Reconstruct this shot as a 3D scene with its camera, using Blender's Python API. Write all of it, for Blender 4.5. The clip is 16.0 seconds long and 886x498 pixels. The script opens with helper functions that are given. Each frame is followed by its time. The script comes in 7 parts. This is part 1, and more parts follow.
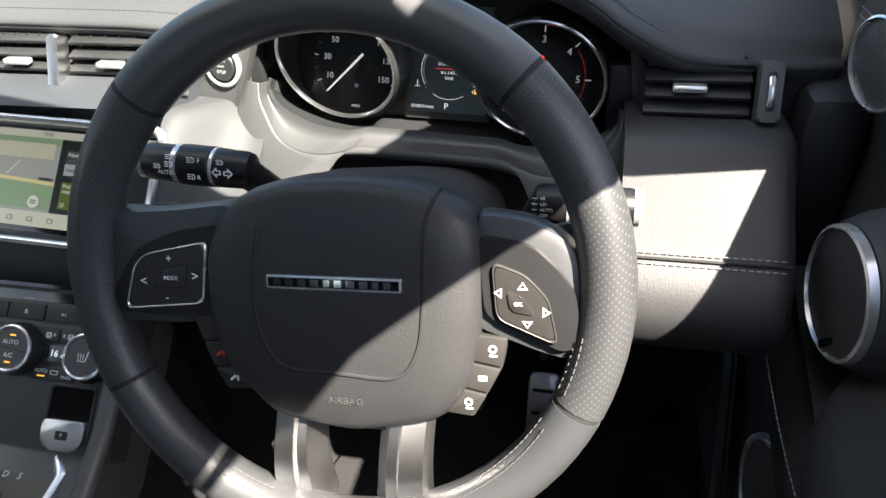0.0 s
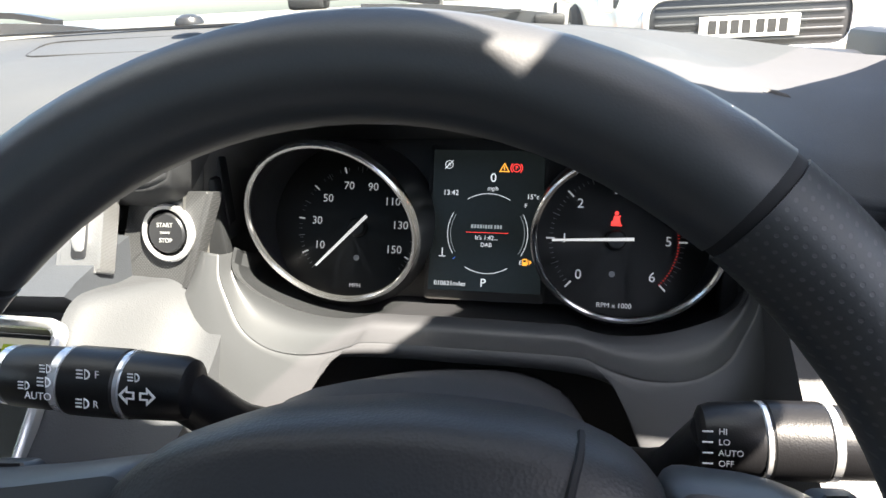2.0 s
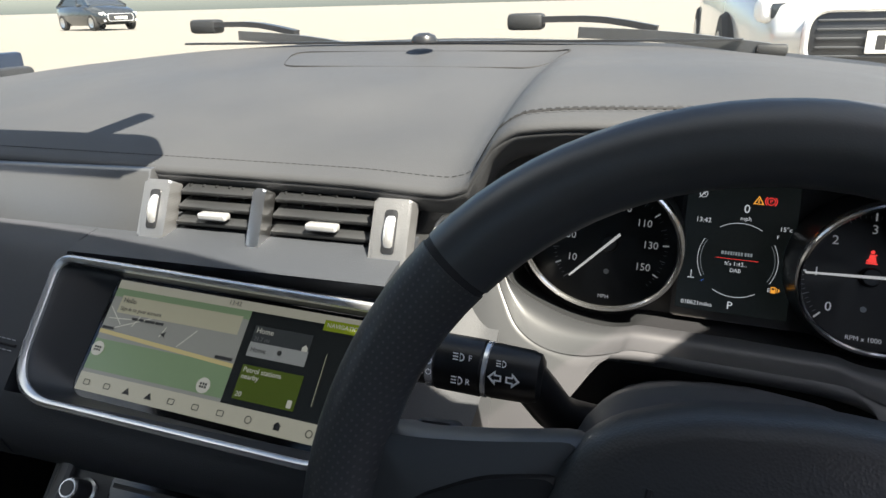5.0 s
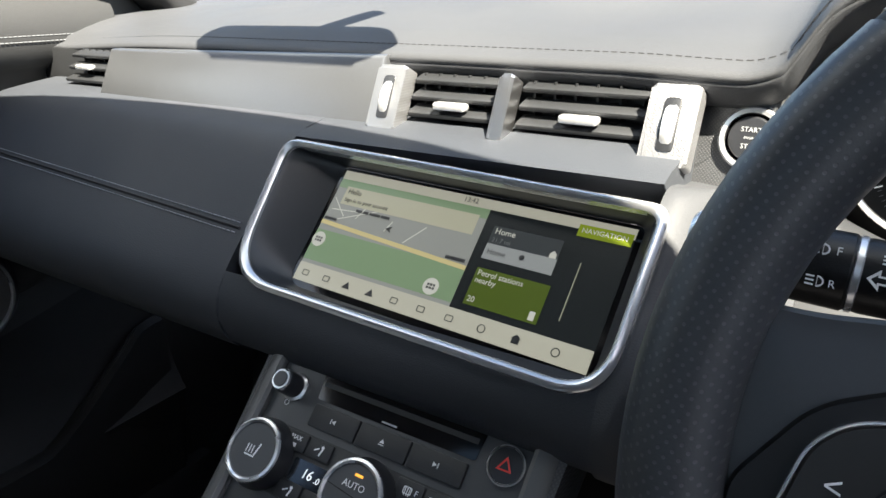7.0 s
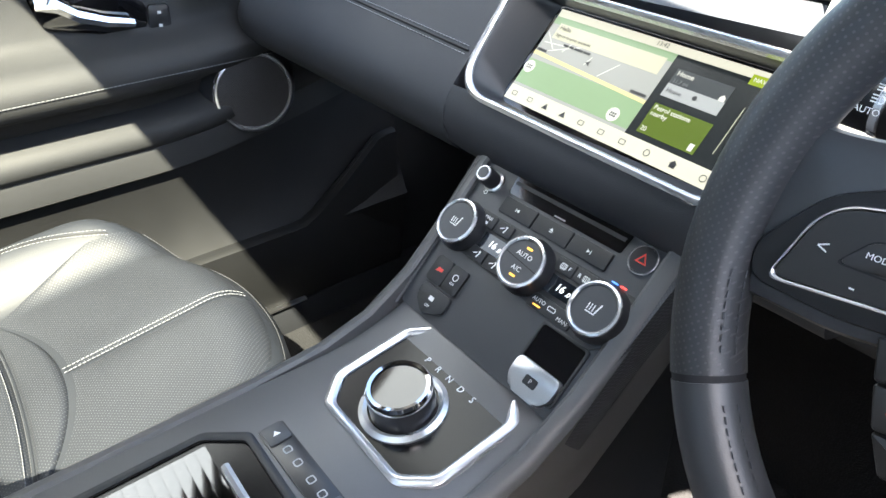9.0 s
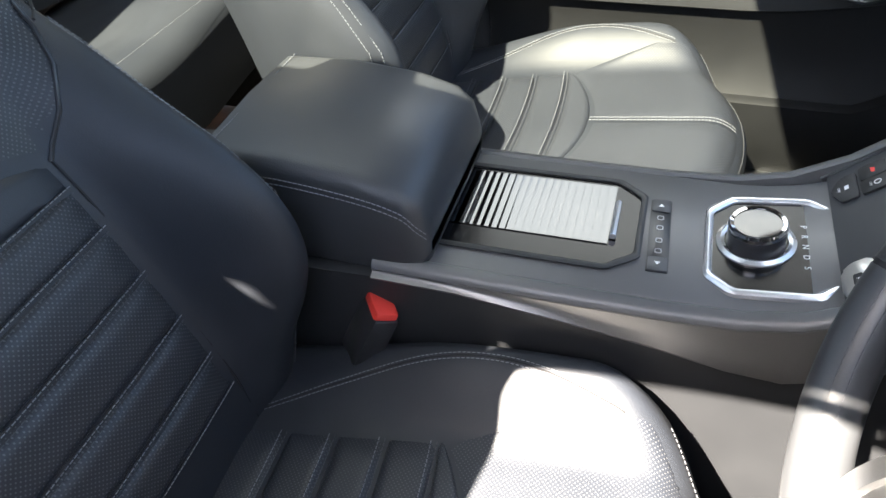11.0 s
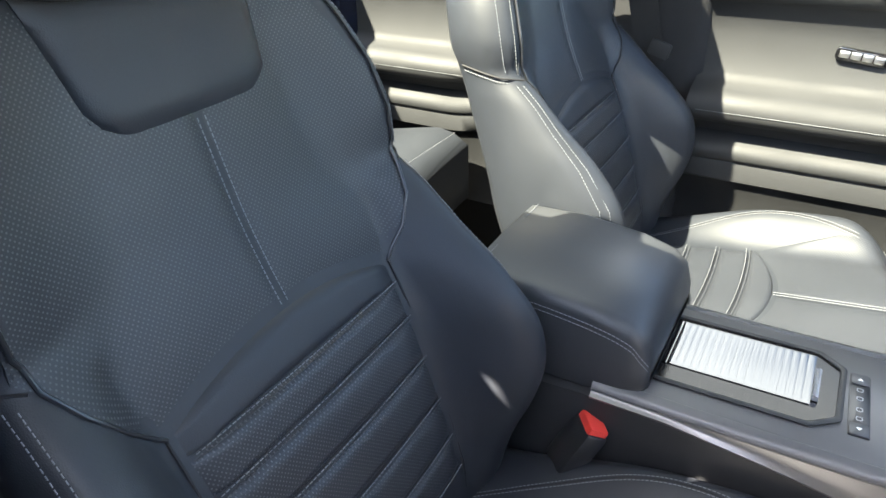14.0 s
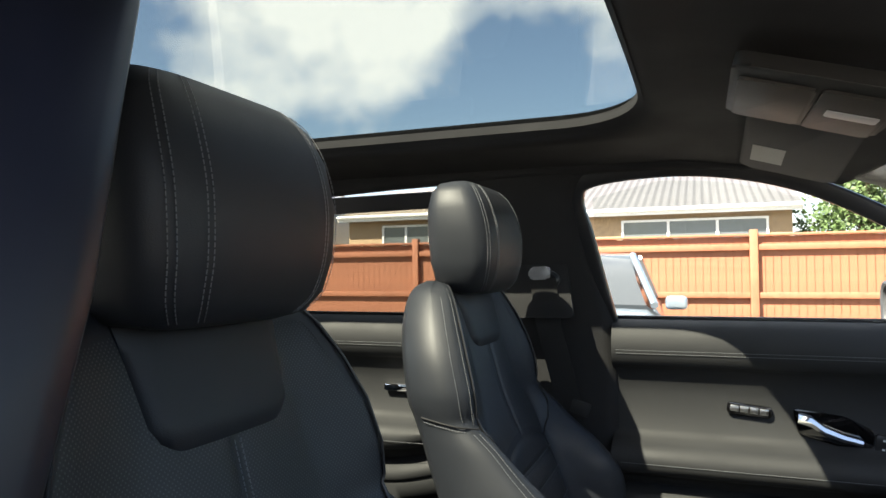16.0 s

········

EXERCISE TASK —
Omit the pictures and output all of the other material exactly.

FINISHED ANSWER —
Reconstruct this shot as a 3D scene with its camera, using Blender's Python API. Write all of it, for Blender 4.5. The clip is 16.0 seconds long and 886x498 pixels. The script opens with helper functions that are given. Each frame is followed by its time. The script comes in 7 parts. This is part 1, and more parts follow.
0.0 s
2.0 s
5.0 s
7.0 s
9.0 s
11.0 s
14.0 s
16.0 s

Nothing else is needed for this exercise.